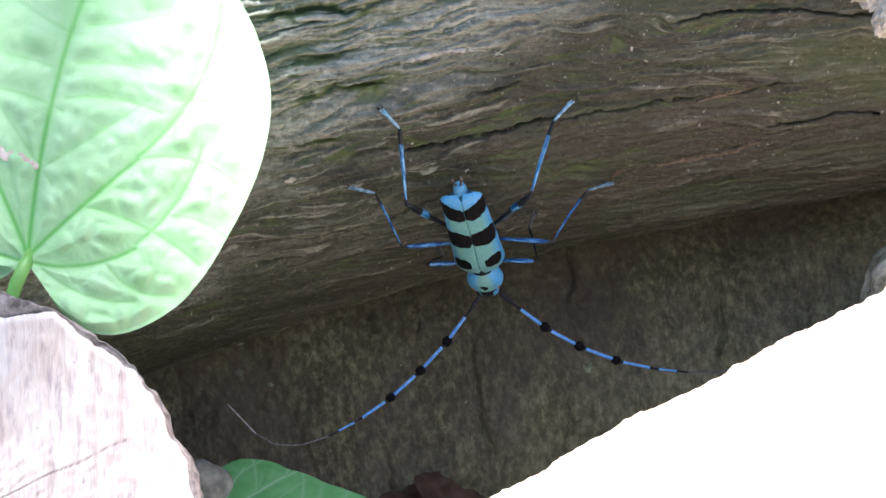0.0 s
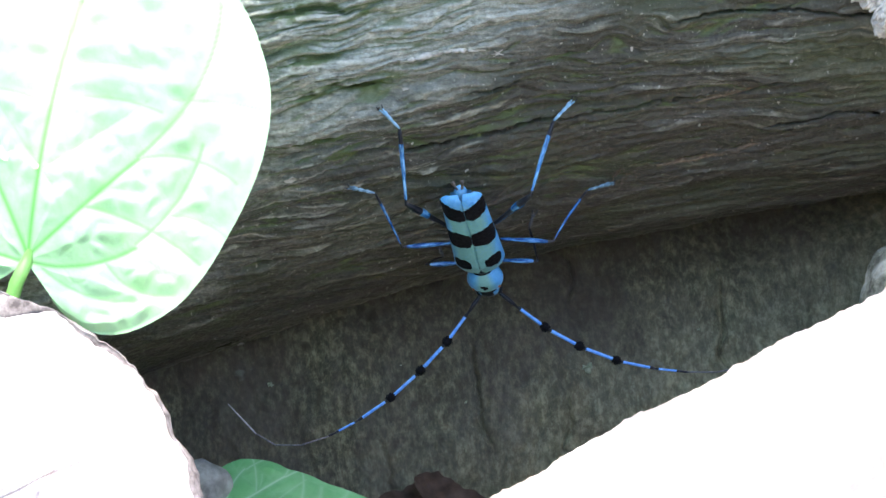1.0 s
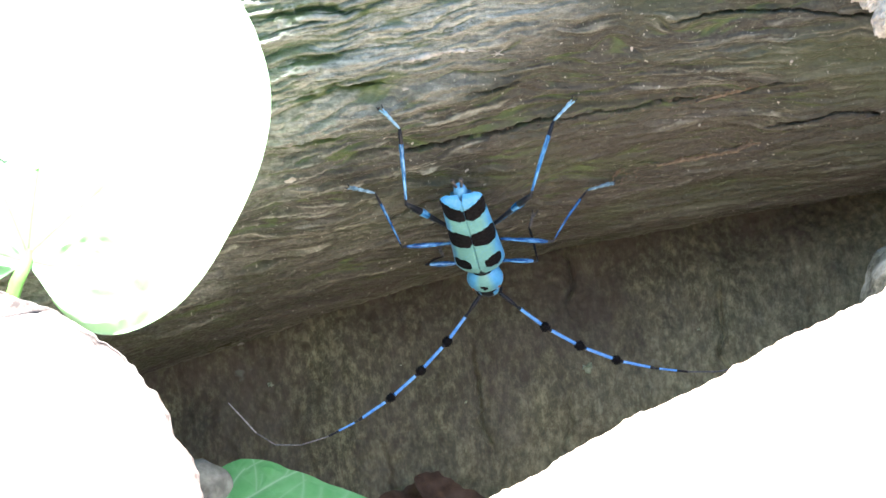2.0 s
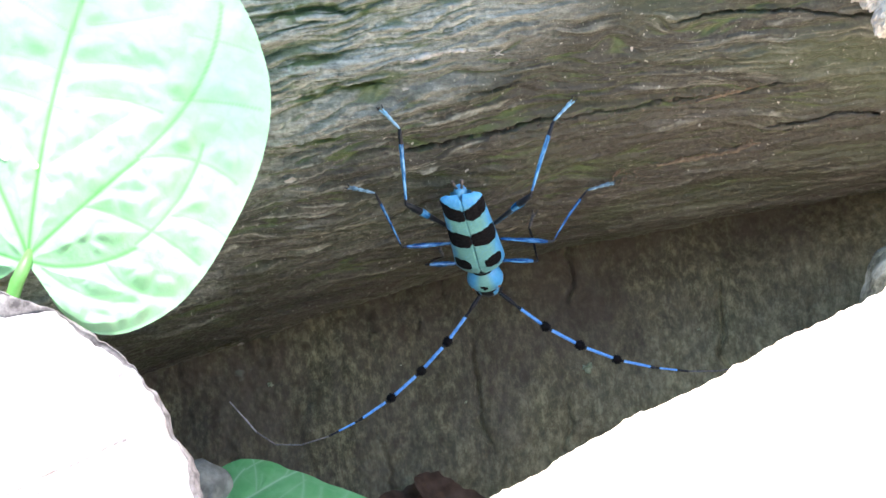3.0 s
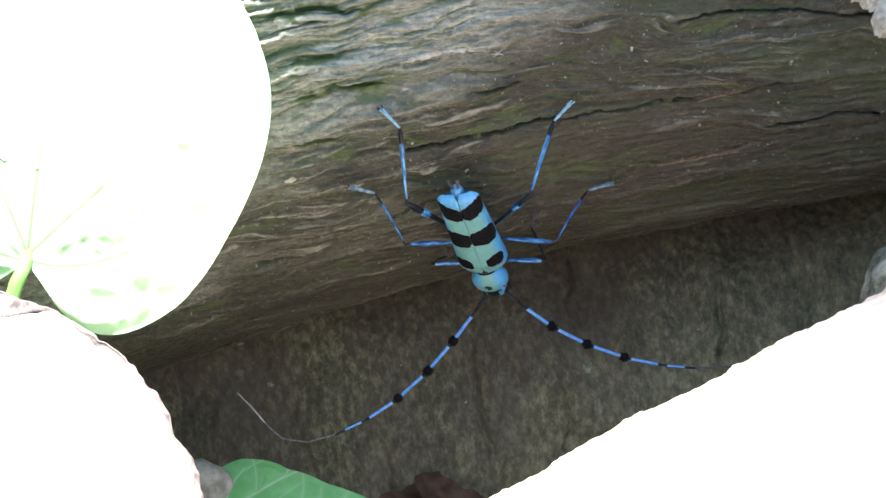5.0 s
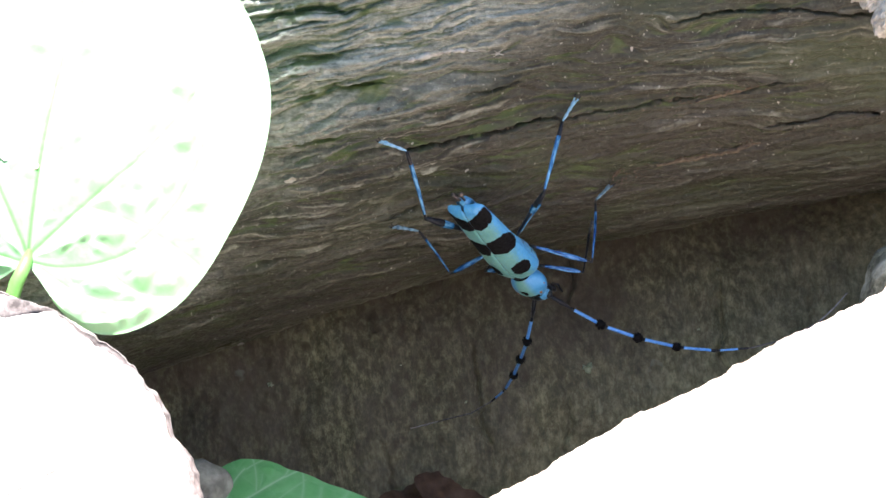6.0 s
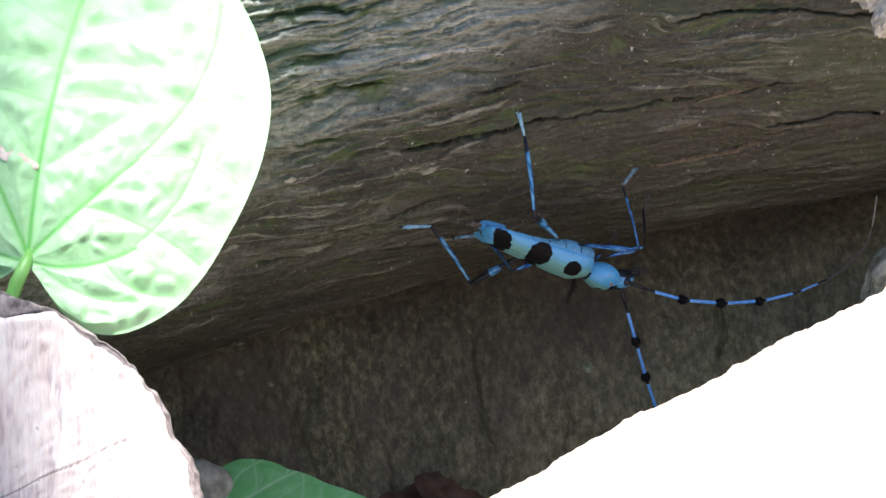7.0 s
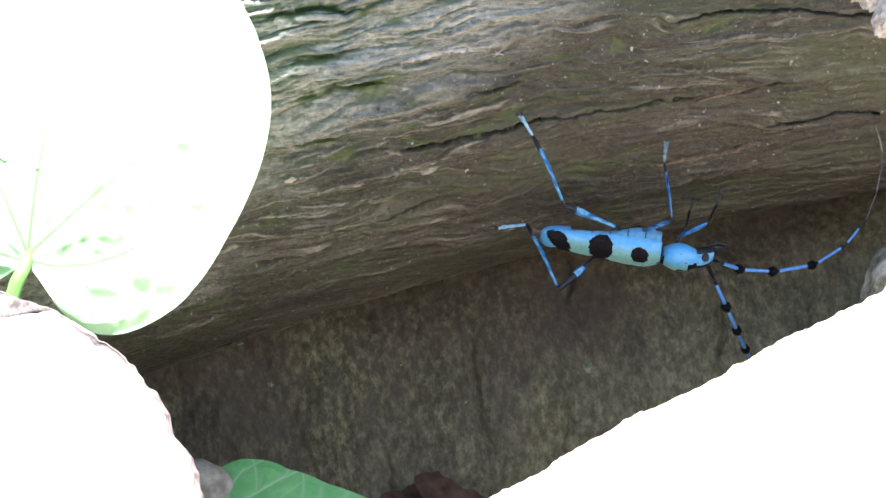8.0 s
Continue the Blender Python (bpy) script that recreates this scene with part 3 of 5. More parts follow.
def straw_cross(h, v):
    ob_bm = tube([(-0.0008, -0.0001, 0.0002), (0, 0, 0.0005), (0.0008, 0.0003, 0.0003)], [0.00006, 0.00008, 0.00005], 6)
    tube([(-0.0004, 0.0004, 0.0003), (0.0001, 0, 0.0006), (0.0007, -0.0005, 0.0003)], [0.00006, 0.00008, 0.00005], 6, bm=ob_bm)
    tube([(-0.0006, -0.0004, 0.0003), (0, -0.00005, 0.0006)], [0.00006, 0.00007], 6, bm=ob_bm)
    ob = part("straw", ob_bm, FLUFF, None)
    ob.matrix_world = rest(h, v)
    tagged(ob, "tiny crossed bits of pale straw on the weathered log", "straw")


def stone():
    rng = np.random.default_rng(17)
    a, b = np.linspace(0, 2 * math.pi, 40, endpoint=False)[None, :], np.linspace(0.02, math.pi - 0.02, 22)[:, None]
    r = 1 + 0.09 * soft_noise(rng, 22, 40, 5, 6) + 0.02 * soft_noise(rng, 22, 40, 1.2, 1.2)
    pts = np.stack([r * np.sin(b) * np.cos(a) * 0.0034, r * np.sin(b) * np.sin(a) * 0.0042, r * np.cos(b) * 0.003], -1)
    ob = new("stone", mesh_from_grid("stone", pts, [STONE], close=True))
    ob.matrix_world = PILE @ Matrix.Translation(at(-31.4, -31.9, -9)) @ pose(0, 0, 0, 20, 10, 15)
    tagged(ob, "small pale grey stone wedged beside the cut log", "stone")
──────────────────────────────
## Aim
Look through the listing and extract every line with "part" in it.

## Answer
Continue the Blender Python (bpy) script that recreates this scene with part 3 of 5. More parts follow.
    ob = part("straw", ob_bm, FLUFF, None)